>> begin Source material

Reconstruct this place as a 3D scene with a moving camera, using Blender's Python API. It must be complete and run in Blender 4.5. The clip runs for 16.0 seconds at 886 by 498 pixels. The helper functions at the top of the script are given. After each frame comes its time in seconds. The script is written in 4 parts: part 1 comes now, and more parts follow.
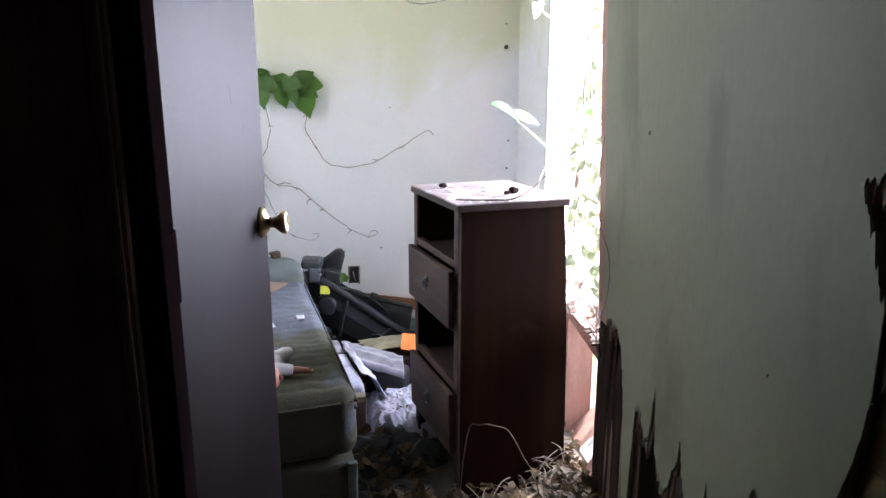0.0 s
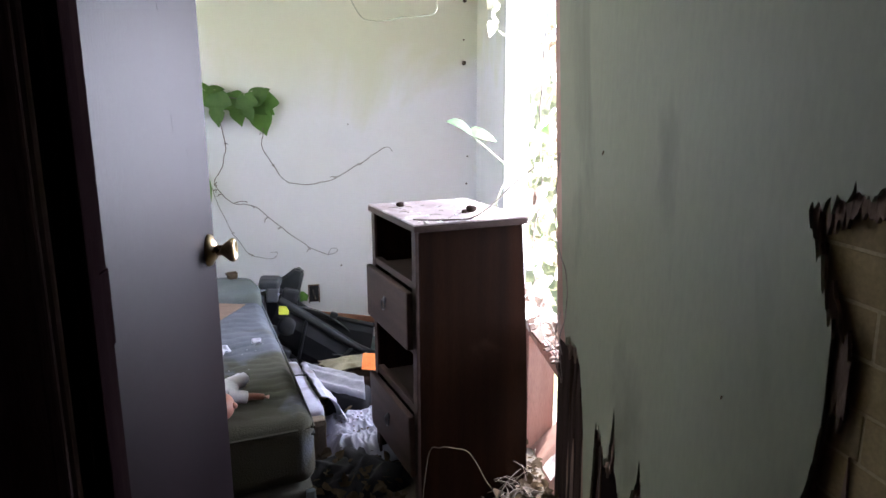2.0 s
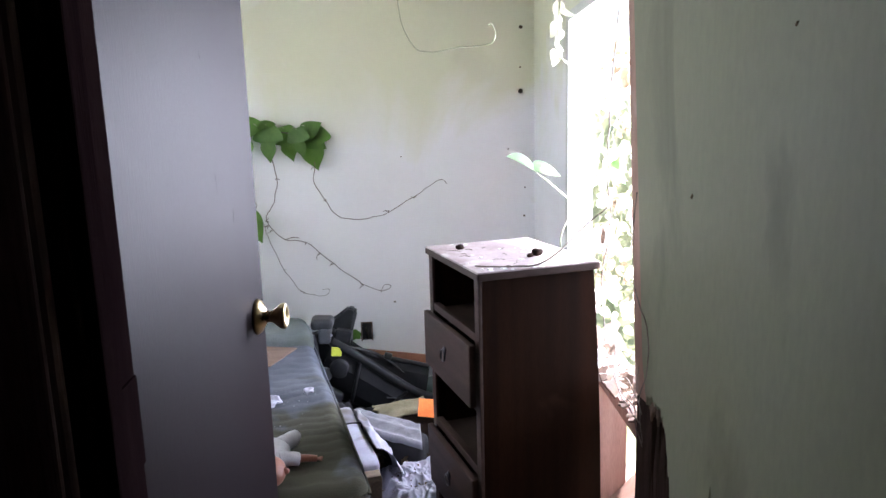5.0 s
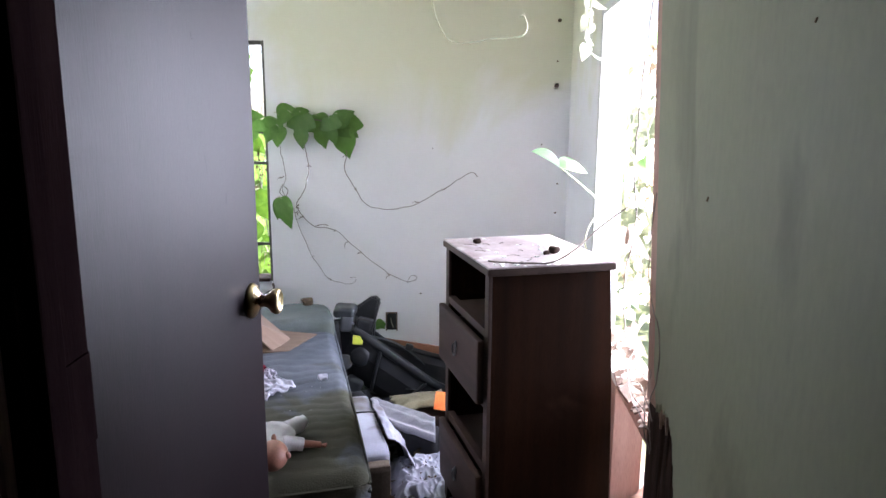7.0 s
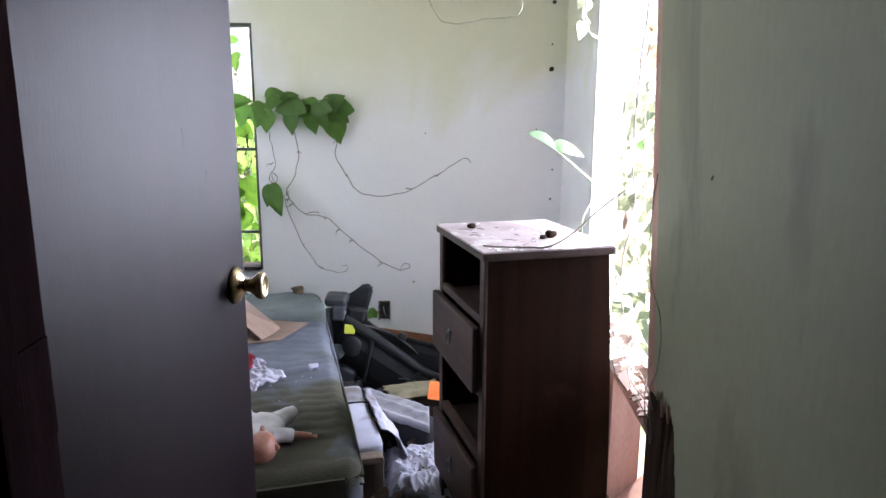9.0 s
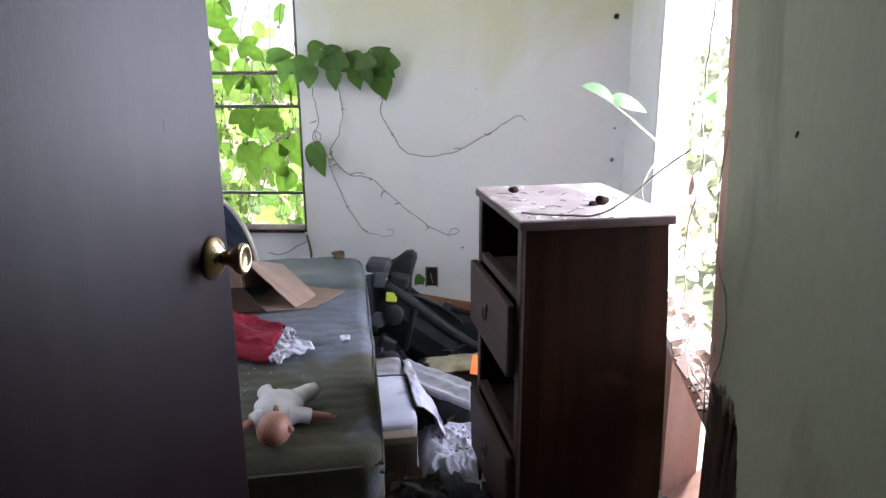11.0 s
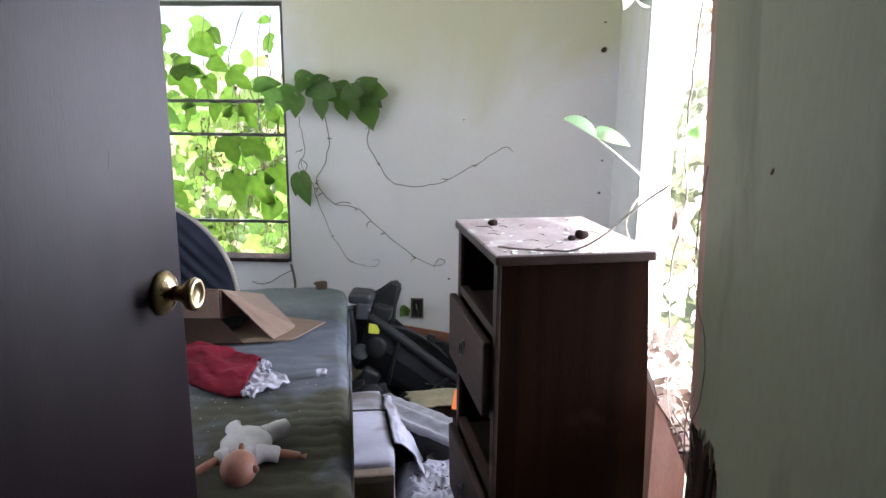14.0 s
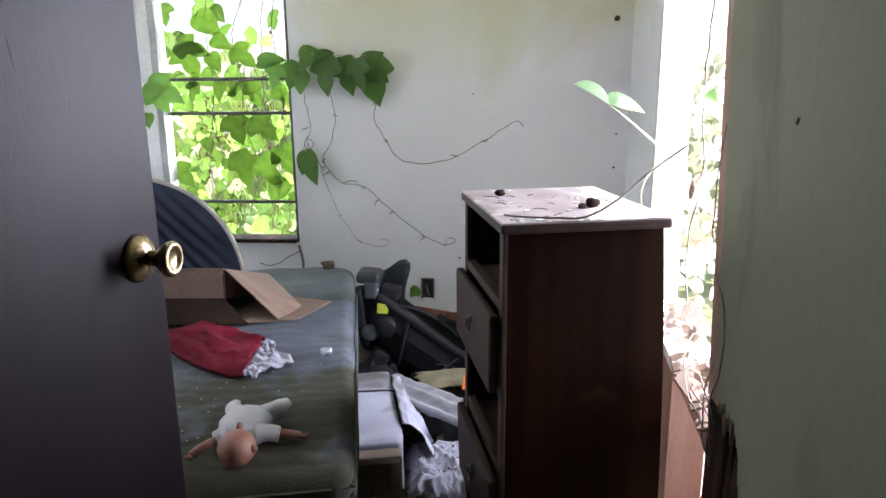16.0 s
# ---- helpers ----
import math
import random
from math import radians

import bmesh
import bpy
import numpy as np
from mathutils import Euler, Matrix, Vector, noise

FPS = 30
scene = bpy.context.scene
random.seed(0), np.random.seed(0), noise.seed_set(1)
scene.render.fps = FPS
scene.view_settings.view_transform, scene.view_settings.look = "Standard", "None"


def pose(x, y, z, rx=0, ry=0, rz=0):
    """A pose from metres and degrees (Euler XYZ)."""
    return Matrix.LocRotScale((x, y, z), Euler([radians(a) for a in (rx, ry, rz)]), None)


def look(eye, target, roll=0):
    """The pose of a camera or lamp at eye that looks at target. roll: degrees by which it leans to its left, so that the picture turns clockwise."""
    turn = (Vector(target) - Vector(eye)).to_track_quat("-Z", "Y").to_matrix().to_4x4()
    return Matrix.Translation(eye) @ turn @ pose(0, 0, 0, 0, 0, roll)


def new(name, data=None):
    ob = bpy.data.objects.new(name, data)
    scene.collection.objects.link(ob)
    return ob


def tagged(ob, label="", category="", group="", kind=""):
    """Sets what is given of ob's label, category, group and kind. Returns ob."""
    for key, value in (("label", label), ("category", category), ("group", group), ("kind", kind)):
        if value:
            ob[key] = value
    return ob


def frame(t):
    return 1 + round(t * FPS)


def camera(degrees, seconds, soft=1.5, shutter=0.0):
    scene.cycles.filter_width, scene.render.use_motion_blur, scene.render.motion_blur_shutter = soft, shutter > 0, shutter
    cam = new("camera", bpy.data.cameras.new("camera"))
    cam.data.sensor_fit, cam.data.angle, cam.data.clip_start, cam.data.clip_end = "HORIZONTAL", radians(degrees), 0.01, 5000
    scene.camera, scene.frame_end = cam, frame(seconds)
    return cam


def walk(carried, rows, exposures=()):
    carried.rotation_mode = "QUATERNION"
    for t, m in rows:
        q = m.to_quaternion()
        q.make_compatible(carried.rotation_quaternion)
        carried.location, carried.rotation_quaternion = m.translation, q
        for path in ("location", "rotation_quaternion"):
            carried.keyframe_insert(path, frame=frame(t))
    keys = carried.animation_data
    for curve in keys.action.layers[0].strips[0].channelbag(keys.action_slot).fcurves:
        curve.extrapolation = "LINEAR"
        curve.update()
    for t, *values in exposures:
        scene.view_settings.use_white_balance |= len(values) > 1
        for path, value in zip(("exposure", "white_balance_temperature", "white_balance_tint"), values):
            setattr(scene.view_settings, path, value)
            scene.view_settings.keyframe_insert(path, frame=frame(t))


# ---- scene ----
cam = camera(65.7, 16.0)
PATH = [
    (0, (0.12, 0.293, 1.269), (0.342, 2.228, 0.817), 0.0),
    (0.5, (0.121, 0.309, 1.281), (0.312, 2.254, 0.857), -0.4),
    (1, (0.129, 0.303, 1.29), (0.349, 2.249, 0.885), -1.0),
    (1.5, (0.142, 0.306, 1.291), (0.427, 2.243, 0.882), -0.1),
    (2, (0.145, 0.315, 1.29), (0.469, 2.243, 0.87), -0.3),
    (2.5, (0.139, 0.313, 1.294), (0.46, 2.247, 0.899), -0.5),
    (3, (0.142, 0.317, 1.298), (0.505, 2.247, 0.92), 0.0),
    (3.5, (0.138, 0.33, 1.317), (0.512, 2.261, 0.957), -0.3),
    (4, (0.136, 0.352, 1.319), (0.45, 2.292, 0.946), -0.8),
    (4.5, (0.139, 0.436, 1.324), (0.421, 2.381, 0.953), 1.1),
    (5, (0.13, 0.48, 1.334), (0.316, 2.439, 0.975), -1.6),
    (7.5, (0.235, 0.494, 1.323), (0.263, 2.454, 0.927), 0.1),
    (8, (0.243, 0.497, 1.31), (0.256, 2.453, 0.893), -0.8),
    (8.5, (0.221, 0.516, 1.303), (0.324, 2.468, 0.884), -0.3),
    (9, (0.215, 0.55, 1.301), (0.292, 2.507, 0.898), 0.2),
    (9.5, (0.253, 0.627, 1.285), (0.211, 2.576, 0.839), -1.4),
    (12, (0.303, 0.752, 1.273), (0.174, 2.68, 0.756), -0.0),
    (12.5, (0.298, 0.755, 1.278), (0.223, 2.695, 0.799), 0.4),
    (13, (0.281, 0.729, 1.299), (0.279, 2.686, 0.886), 1.5),
    (13.5, (0.298, 0.734, 1.296), (0.242, 2.691, 0.891), 1.6),
    (14, (0.345, 0.783, 1.276), (0.237, 2.733, 0.845), 0.5),
    (14.5, (0.376, 0.819, 1.254), (0.226, 2.769, 0.838), -0.1),
    (15, (0.39, 0.839, 1.23), (0.195, 2.78, 0.791), -1.8),
    (15.5, (0.381, 0.847, 1.218), (0.208, 2.775, 0.715), -0.7),
    (16, (0.369, 0.847, 1.226), (0.214, 2.785, 0.756), -0.5),
]
EXPOSURES = [(0.0, 2.12, 6200, 18), (2.5, 1.96, 6200, 18), (5.0, 1.93, 6200, 18), (9.0, 1.83, 6200, 17), (12.5, 1.64, 6300, 15), (16.0, 1.54, 6400, 14)]
walk(cam, [(t, look(eye, target, roll)) for t, eye, target, roll in PATH], EXPOSURES)

# ---- world, sun, exposure ----
world = bpy.data.worlds.new("sky")
scene.world = world
world.use_nodes = True
wn = world.node_tree.nodes
sky = wn.new("ShaderNodeTexSky")
sky.sky_type = "NISHITA"
sky.sun_disc = False
SUN_EL, SUN_AZ = radians(58), radians(50)
sky.sun_elevation, sky.sun_rotation = SUN_EL, SUN_AZ
wn["Background"].inputs["Strength"].default_value = 0.11
world.node_tree.links.new(sky.outputs["Color"], wn["Background"].inputs["Color"])

sun_data = bpy.data.lights.new("sun", "SUN")
sun_data.energy, sun_data.angle, sun_data.color = 4.0, radians(0.6), (1.0, 0.95, 0.86)
sun = new("sun", sun_data)
sun_dir = Vector((math.sin(SUN_AZ) * math.cos(SUN_EL), math.cos(SUN_AZ) * math.cos(SUN_EL), math.sin(SUN_EL)))
sun.matrix_world = look(sun_dir * 20, (0, 0, 0))


def sky_lamp(name, eye, target, sx, sy, watts, colour):
    """The sky's light that falls in at a window."""
    d = bpy.data.lights.new(name, "AREA")
    d.shape, d.size, d.size_y, d.energy, d.color = "RECTANGLE", sx, sy, watts, colour
    ob = new(name, d)
    ob.matrix_world = look(eye, target)
    return ob


sky_lamp("window_light", (-0.87, 5.1, 0.8), (-0.87, 3.9, 1.1), 2.0, 1.6, 82, (0.82, 0.865, 1.0))
sky_lamp("window_light", (2.0, 3.2, 1.1), (0.85, 2.9, 1.1), 2.0, 1.5, 290, (0.825, 0.86, 1.0))


# ---- materials ----
def rgb(c):
    return (*c, 1.0)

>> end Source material

### Problem to solve:
Go from the first line of the listing to the line holding "import bmesh" and, please, transcribe those lines exactly, both included, with no pictures.

### Reply:
Reconstruct this place as a 3D scene with a moving camera, using Blender's Python API. It must be complete and run in Blender 4.5. The clip runs for 16.0 seconds at 886 by 498 pixels. The helper functions at the top of the script are given. After each frame comes its time in seconds. The script is written in 4 parts: part 1 comes now, and more parts follow.
0.0 s
2.0 s
5.0 s
7.0 s
9.0 s
11.0 s
14.0 s
16.0 s
# ---- helpers ----
import math
import random
from math import radians

import bmesh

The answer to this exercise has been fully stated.